* Start Listing *

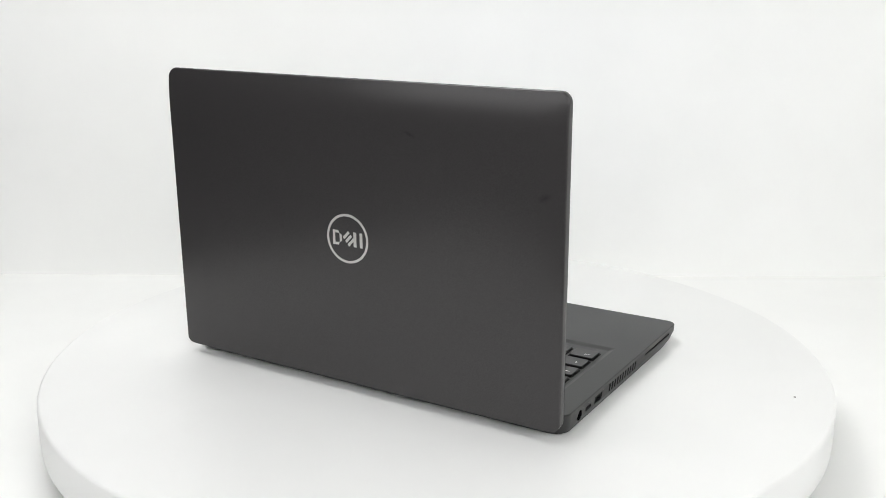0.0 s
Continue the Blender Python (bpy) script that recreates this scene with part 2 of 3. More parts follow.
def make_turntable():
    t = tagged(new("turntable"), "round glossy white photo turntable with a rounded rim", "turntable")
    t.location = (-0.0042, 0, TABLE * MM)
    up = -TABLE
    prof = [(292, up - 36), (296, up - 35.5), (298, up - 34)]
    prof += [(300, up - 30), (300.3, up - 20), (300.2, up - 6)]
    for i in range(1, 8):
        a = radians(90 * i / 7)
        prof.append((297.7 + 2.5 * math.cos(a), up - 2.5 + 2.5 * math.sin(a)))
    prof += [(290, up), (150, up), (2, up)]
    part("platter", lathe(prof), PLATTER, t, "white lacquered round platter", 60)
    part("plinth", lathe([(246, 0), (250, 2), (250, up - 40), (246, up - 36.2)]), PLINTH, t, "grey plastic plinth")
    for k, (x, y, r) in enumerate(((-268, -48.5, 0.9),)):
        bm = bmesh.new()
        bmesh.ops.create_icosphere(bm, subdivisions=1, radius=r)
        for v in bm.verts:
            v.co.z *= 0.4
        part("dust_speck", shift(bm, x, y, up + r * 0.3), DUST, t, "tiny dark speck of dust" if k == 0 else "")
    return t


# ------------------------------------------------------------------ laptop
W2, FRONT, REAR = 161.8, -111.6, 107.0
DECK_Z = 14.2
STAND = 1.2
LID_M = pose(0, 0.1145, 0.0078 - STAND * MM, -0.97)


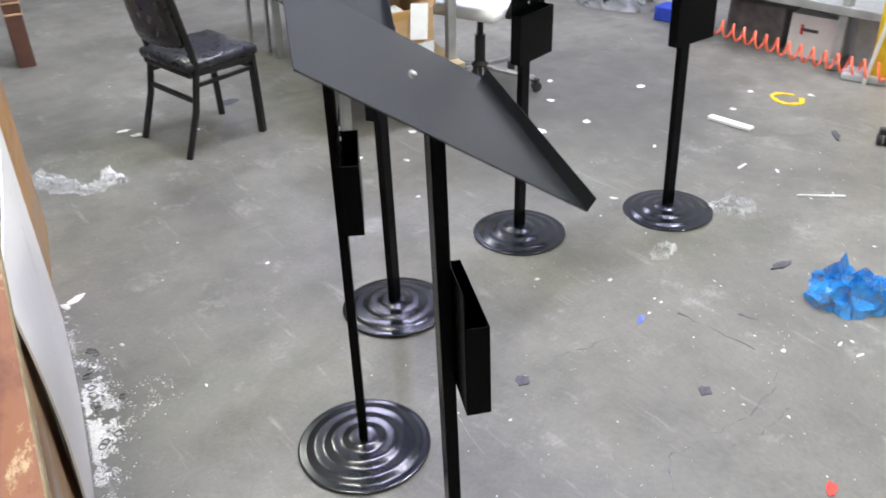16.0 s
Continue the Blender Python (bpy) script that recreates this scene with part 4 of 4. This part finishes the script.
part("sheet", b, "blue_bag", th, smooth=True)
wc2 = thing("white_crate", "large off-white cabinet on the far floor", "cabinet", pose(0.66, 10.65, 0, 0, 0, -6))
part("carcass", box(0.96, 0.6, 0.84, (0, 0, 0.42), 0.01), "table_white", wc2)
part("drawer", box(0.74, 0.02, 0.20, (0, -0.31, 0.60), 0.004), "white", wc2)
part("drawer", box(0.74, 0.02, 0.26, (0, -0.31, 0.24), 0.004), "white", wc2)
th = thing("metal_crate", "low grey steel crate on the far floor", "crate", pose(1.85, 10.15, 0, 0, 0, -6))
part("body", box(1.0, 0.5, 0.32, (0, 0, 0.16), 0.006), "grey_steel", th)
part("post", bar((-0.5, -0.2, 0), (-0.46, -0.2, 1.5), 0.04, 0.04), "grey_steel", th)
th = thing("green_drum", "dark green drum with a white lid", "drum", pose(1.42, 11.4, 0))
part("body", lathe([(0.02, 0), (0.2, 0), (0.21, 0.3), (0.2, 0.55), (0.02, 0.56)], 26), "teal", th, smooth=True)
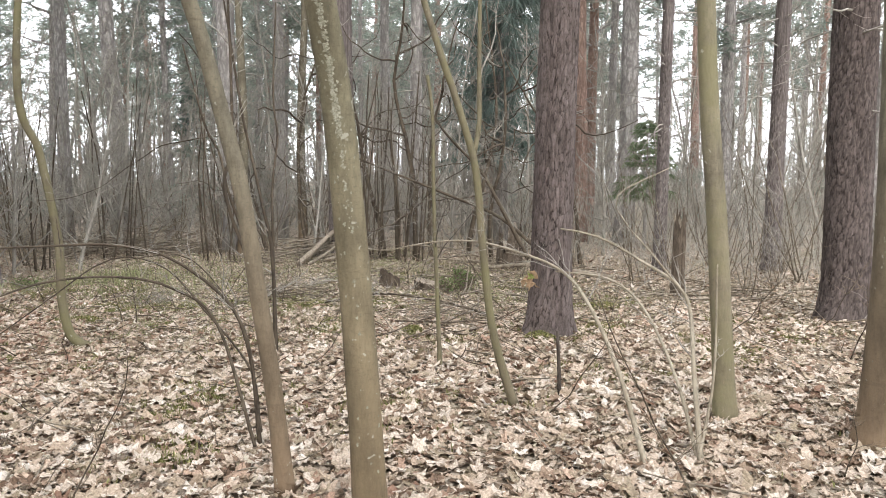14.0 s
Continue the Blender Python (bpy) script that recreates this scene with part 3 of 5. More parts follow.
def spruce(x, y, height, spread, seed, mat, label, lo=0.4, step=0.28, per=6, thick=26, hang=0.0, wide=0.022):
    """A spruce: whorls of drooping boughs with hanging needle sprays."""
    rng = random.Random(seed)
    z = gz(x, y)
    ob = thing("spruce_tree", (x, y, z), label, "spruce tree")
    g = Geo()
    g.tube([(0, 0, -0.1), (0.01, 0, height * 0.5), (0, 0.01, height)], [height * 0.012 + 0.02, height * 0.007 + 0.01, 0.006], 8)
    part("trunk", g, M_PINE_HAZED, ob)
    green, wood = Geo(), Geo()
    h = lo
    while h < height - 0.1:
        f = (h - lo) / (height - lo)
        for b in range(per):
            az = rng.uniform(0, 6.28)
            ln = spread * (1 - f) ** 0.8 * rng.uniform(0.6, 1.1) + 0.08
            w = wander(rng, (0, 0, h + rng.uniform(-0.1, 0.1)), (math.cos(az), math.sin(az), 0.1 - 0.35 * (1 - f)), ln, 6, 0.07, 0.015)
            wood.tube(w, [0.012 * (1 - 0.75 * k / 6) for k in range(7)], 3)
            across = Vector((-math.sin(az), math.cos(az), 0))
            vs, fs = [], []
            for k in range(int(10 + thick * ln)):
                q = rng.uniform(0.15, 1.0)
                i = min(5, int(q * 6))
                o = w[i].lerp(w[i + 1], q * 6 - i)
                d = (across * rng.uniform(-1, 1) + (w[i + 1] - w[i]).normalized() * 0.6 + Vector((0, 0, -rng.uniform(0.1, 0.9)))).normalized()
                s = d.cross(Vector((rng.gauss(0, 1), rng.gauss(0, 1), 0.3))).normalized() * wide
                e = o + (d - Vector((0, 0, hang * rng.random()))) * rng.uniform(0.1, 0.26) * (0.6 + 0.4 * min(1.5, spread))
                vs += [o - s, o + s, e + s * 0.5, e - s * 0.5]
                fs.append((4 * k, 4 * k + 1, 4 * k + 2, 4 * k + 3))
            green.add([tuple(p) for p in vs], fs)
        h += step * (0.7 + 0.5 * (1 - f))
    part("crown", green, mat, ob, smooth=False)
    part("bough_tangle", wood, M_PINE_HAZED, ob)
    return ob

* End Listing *

Exercise
Quote the data above in full, leaving out the pictures it holds.

Finished answer
0.0 s
Continue the Blender Python (bpy) script that recreates this scene with part 2 of 3. More parts follow.
def make_turntable():
    t = tagged(new("turntable"), "round glossy white photo turntable with a rounded rim", "turntable")
    t.location = (-0.0042, 0, TABLE * MM)
    up = -TABLE
    prof = [(292, up - 36), (296, up - 35.5), (298, up - 34)]
    prof += [(300, up - 30), (300.3, up - 20), (300.2, up - 6)]
    for i in range(1, 8):
        a = radians(90 * i / 7)
        prof.append((297.7 + 2.5 * math.cos(a), up - 2.5 + 2.5 * math.sin(a)))
    prof += [(290, up), (150, up), (2, up)]
    part("platter", lathe(prof), PLATTER, t, "white lacquered round platter", 60)
    part("plinth", lathe([(246, 0), (250, 2), (250, up - 40), (246, up - 36.2)]), PLINTH, t, "grey plastic plinth")
    for k, (x, y, r) in enumerate(((-268, -48.5, 0.9),)):
        bm = bmesh.new()
        bmesh.ops.create_icosphere(bm, subdivisions=1, radius=r)
        for v in bm.verts:
            v.co.z *= 0.4
        part("dust_speck", shift(bm, x, y, up + r * 0.3), DUST, t, "tiny dark speck of dust" if k == 0 else "")
    return t


# ------------------------------------------------------------------ laptop
W2, FRONT, REAR = 161.8, -111.6, 107.0
DECK_Z = 14.2
STAND = 1.2
LID_M = pose(0, 0.1145, 0.0078 - STAND * MM, -0.97)


16.0 s
Continue the Blender Python (bpy) script that recreates this scene with part 4 of 4. This part finishes the script.
part("sheet", b, "blue_bag", th, smooth=True)
wc2 = thing("white_crate", "large off-white cabinet on the far floor", "cabinet", pose(0.66, 10.65, 0, 0, 0, -6))
part("carcass", box(0.96, 0.6, 0.84, (0, 0, 0.42), 0.01), "table_white", wc2)
part("drawer", box(0.74, 0.02, 0.20, (0, -0.31, 0.60), 0.004), "white", wc2)
part("drawer", box(0.74, 0.02, 0.26, (0, -0.31, 0.24), 0.004), "white", wc2)
th = thing("metal_crate", "low grey steel crate on the far floor", "crate", pose(1.85, 10.15, 0, 0, 0, -6))
part("body", box(1.0, 0.5, 0.32, (0, 0, 0.16), 0.006), "grey_steel", th)
part("post", bar((-0.5, -0.2, 0), (-0.46, -0.2, 1.5), 0.04, 0.04), "grey_steel", th)
th = thing("green_drum", "dark green drum with a white lid", "drum", pose(1.42, 11.4, 0))
part("body", lathe([(0.02, 0), (0.2, 0), (0.21, 0.3), (0.2, 0.55), (0.02, 0.56)], 26), "teal", th, smooth=True)
14.0 s
Continue the Blender Python (bpy) script that recreates this scene with part 3 of 5. More parts follow.
def spruce(x, y, height, spread, seed, mat, label, lo=0.4, step=0.28, per=6, thick=26, hang=0.0, wide=0.022):
    """A spruce: whorls of drooping boughs with hanging needle sprays."""
    rng = random.Random(seed)
    z = gz(x, y)
    ob = thing("spruce_tree", (x, y, z), label, "spruce tree")
    g = Geo()
    g.tube([(0, 0, -0.1), (0.01, 0, height * 0.5), (0, 0.01, height)], [height * 0.012 + 0.02, height * 0.007 + 0.01, 0.006], 8)
    part("trunk", g, M_PINE_HAZED, ob)
    green, wood = Geo(), Geo()
    h = lo
    while h < height - 0.1:
        f = (h - lo) / (height - lo)
        for b in range(per):
            az = rng.uniform(0, 6.28)
            ln = spread * (1 - f) ** 0.8 * rng.uniform(0.6, 1.1) + 0.08
            w = wander(rng, (0, 0, h + rng.uniform(-0.1, 0.1)), (math.cos(az), math.sin(az), 0.1 - 0.35 * (1 - f)), ln, 6, 0.07, 0.015)
            wood.tube(w, [0.012 * (1 - 0.75 * k / 6) for k in range(7)], 3)
            across = Vector((-math.sin(az), math.cos(az), 0))
            vs, fs = [], []
            for k in range(int(10 + thick * ln)):
                q = rng.uniform(0.15, 1.0)
                i = min(5, int(q * 6))
                o = w[i].lerp(w[i + 1], q * 6 - i)
                d = (across * rng.uniform(-1, 1) + (w[i + 1] - w[i]).normalized() * 0.6 + Vector((0, 0, -rng.uniform(0.1, 0.9)))).normalized()
                s = d.cross(Vector((rng.gauss(0, 1), rng.gauss(0, 1), 0.3))).normalized() * wide
                e = o + (d - Vector((0, 0, hang * rng.random()))) * rng.uniform(0.1, 0.26) * (0.6 + 0.4 * min(1.5, spread))
                vs += [o - s, o + s, e + s * 0.5, e - s * 0.5]
                fs.append((4 * k, 4 * k + 1, 4 * k + 2, 4 * k + 3))
            green.add([tuple(p) for p in vs], fs)
        h += step * (0.7 + 0.5 * (1 - f))
    part("crown", green, mat, ob, smooth=False)
    part("bough_tangle", wood, M_PINE_HAZED, ob)
    return ob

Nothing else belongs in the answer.